Cardinal Faulhaber explains his motivation for giving this series of sermons (considered important enough as news to be summarized by American correspondents at cable rates) in the first of his series.
“When racial research, in itself not a religious matter, makes war upon religion and attacks the foundations of Christianity; when antagonism to the Jews of the present day is extended to the sacred books of the Old Testament and Christianity is condemned because it has relations of origin with pre-Christian Judaism; when stones are cast at the Person of our Lord and Saviour; and this in the very year in which we are celebrating the centenary of His work of Redemption, then the bishop cannot remain silent.
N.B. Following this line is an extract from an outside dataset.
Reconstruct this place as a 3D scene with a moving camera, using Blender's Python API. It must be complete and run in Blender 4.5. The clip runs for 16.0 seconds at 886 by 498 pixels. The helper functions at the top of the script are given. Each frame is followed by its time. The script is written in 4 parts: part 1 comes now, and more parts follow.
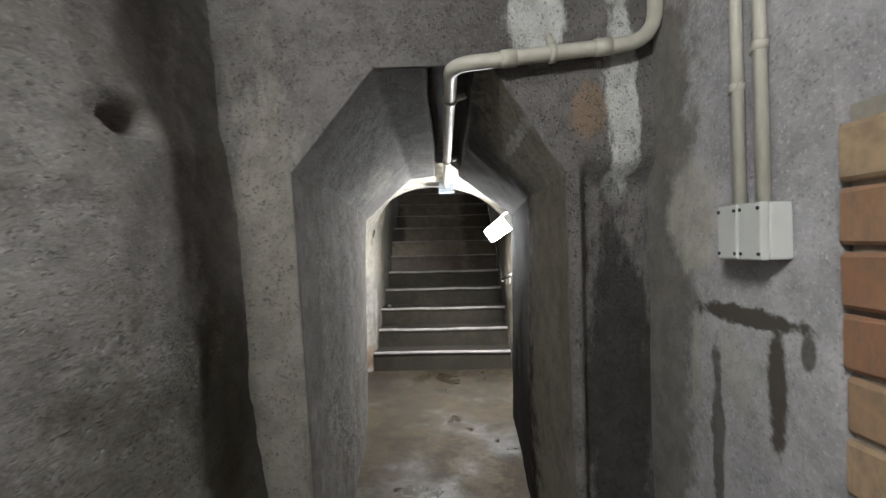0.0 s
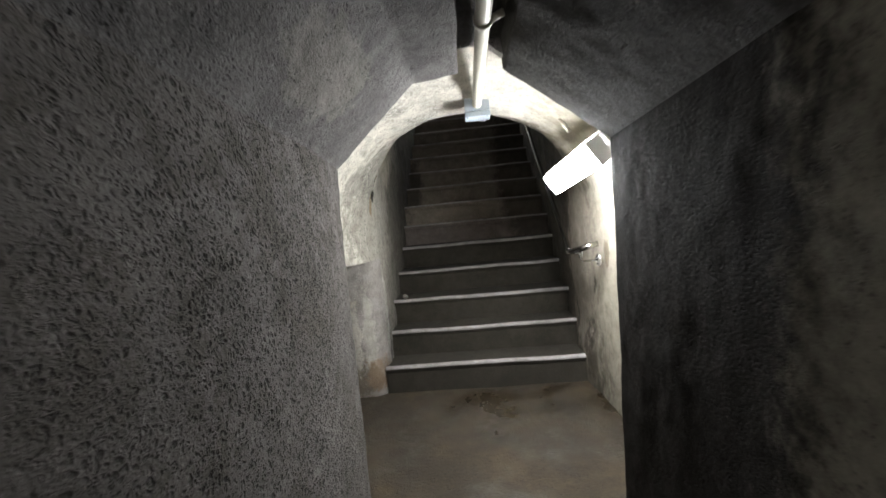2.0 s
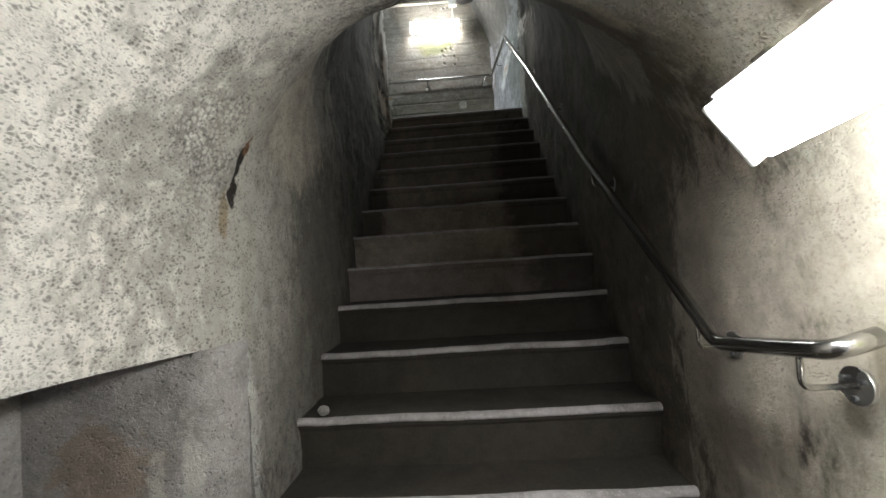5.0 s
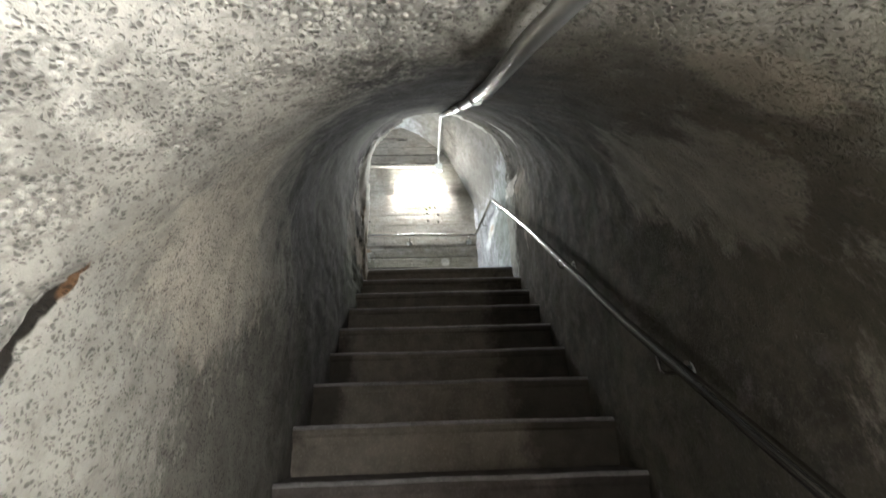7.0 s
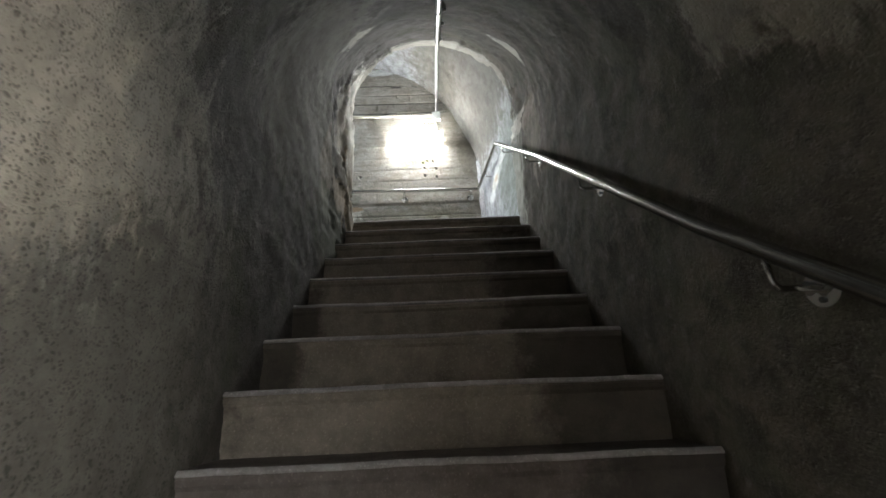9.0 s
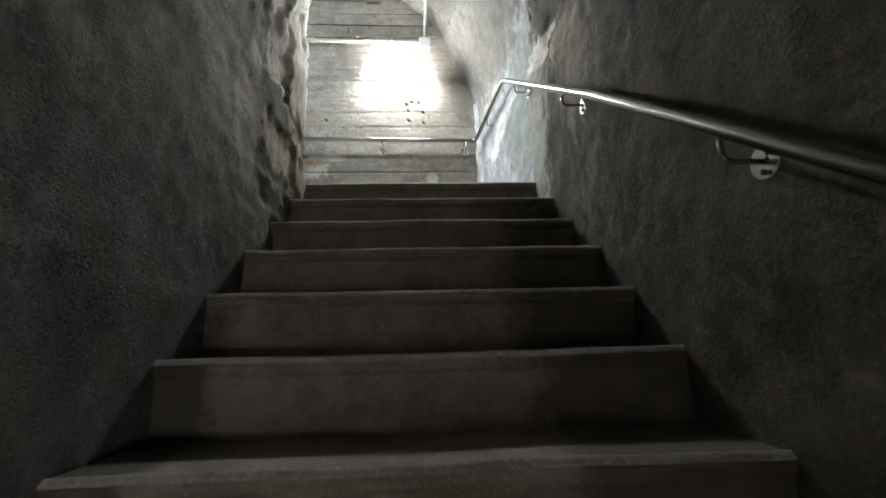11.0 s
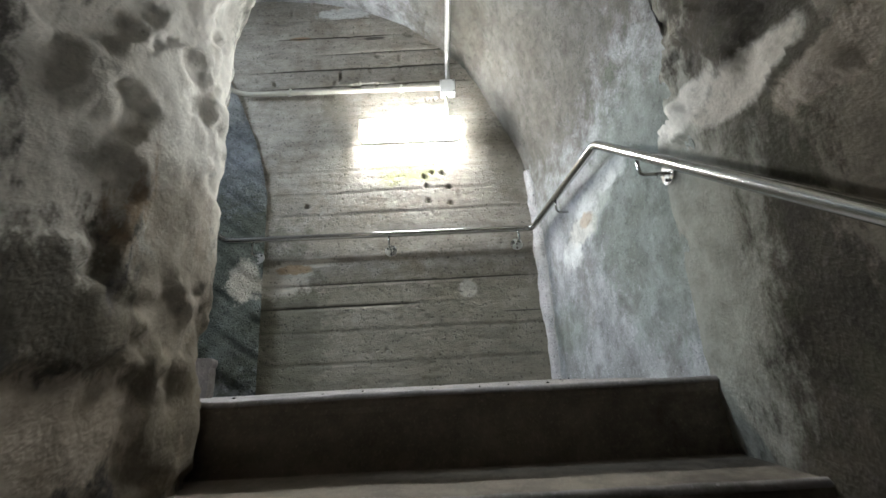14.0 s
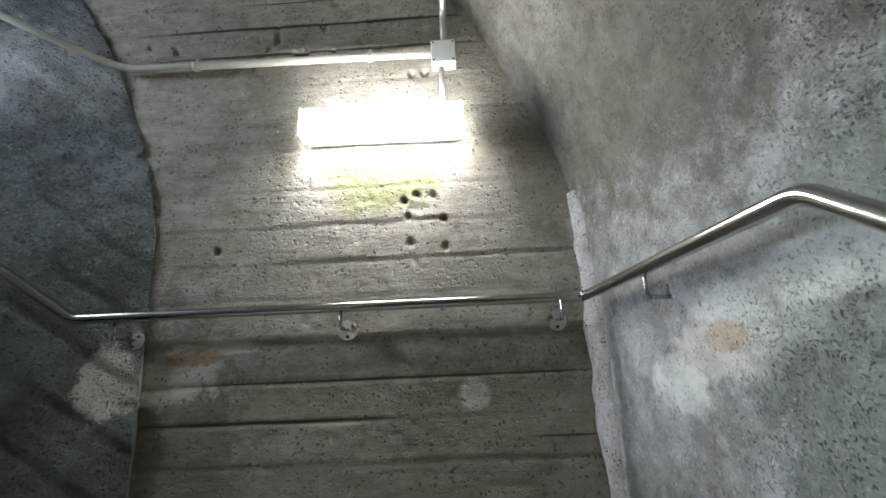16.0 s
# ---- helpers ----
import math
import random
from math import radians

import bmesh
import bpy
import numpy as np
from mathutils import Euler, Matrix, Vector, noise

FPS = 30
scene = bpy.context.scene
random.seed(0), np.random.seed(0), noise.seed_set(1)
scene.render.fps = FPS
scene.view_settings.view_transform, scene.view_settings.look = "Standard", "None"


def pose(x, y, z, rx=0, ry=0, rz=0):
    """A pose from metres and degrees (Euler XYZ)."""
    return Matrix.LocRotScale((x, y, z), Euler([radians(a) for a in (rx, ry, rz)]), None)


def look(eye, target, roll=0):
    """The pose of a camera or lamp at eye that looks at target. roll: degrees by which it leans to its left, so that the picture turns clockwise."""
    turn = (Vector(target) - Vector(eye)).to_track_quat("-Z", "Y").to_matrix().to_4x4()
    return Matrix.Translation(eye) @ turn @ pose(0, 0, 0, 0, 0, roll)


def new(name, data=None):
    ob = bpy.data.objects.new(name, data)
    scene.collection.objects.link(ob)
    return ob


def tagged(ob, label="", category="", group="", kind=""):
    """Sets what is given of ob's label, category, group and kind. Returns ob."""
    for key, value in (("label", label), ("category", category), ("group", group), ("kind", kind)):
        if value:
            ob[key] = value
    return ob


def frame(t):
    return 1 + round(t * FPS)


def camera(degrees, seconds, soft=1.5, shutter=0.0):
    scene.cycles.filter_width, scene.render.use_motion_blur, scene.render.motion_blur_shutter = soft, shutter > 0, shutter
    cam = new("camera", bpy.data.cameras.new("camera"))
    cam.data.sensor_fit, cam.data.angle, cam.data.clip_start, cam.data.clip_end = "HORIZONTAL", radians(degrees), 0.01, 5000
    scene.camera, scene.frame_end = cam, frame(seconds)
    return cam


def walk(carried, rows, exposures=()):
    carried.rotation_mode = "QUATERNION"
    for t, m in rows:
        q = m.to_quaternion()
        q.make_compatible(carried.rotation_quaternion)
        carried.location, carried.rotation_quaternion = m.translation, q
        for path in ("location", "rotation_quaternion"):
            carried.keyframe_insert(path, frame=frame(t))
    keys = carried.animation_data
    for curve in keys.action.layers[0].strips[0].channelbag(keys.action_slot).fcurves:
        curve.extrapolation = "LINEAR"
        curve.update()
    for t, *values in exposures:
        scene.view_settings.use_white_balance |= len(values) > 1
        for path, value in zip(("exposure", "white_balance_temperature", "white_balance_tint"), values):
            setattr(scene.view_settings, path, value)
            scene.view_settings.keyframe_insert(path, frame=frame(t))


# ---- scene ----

And therefore I preach these Advent sermons on the Old Testament and its fulfilment in Christianity.”
FAITH ABOVE BLOOD
In discussing the permanent religious, ethical and social values of the Old Testament, Cardinal Faulhaber makes it plain, by implication, that he is no Judo-phobe, and that he is not asking his auditors to accept the Old Testament for itself, but only as a base for the New Testament. “By accepting these books [the Old Testament] Christianity does not become a Jewish religion. These books were not composed by Jews; they are inspired by the Holy Ghost, and therefore they are the word of God…. Antagonism to the Jews of today must not be extended to the books of pre-Christian Judaism.” He makes the point that the Old Testament was so much drawn upon by the makers of German literature that to disown it would be to disown “the intellectual history of our nation.”
It is in this manner that the Cardinal takes his stand for faith, and not race or blood, as the test: “The question is not: Was Christ a Jew or an Aryan? It is: Are we members of Christ by baptism and by faith?… The Old Testament was founded upon ties of blood, the New Testament is founded upon the tie of faith.”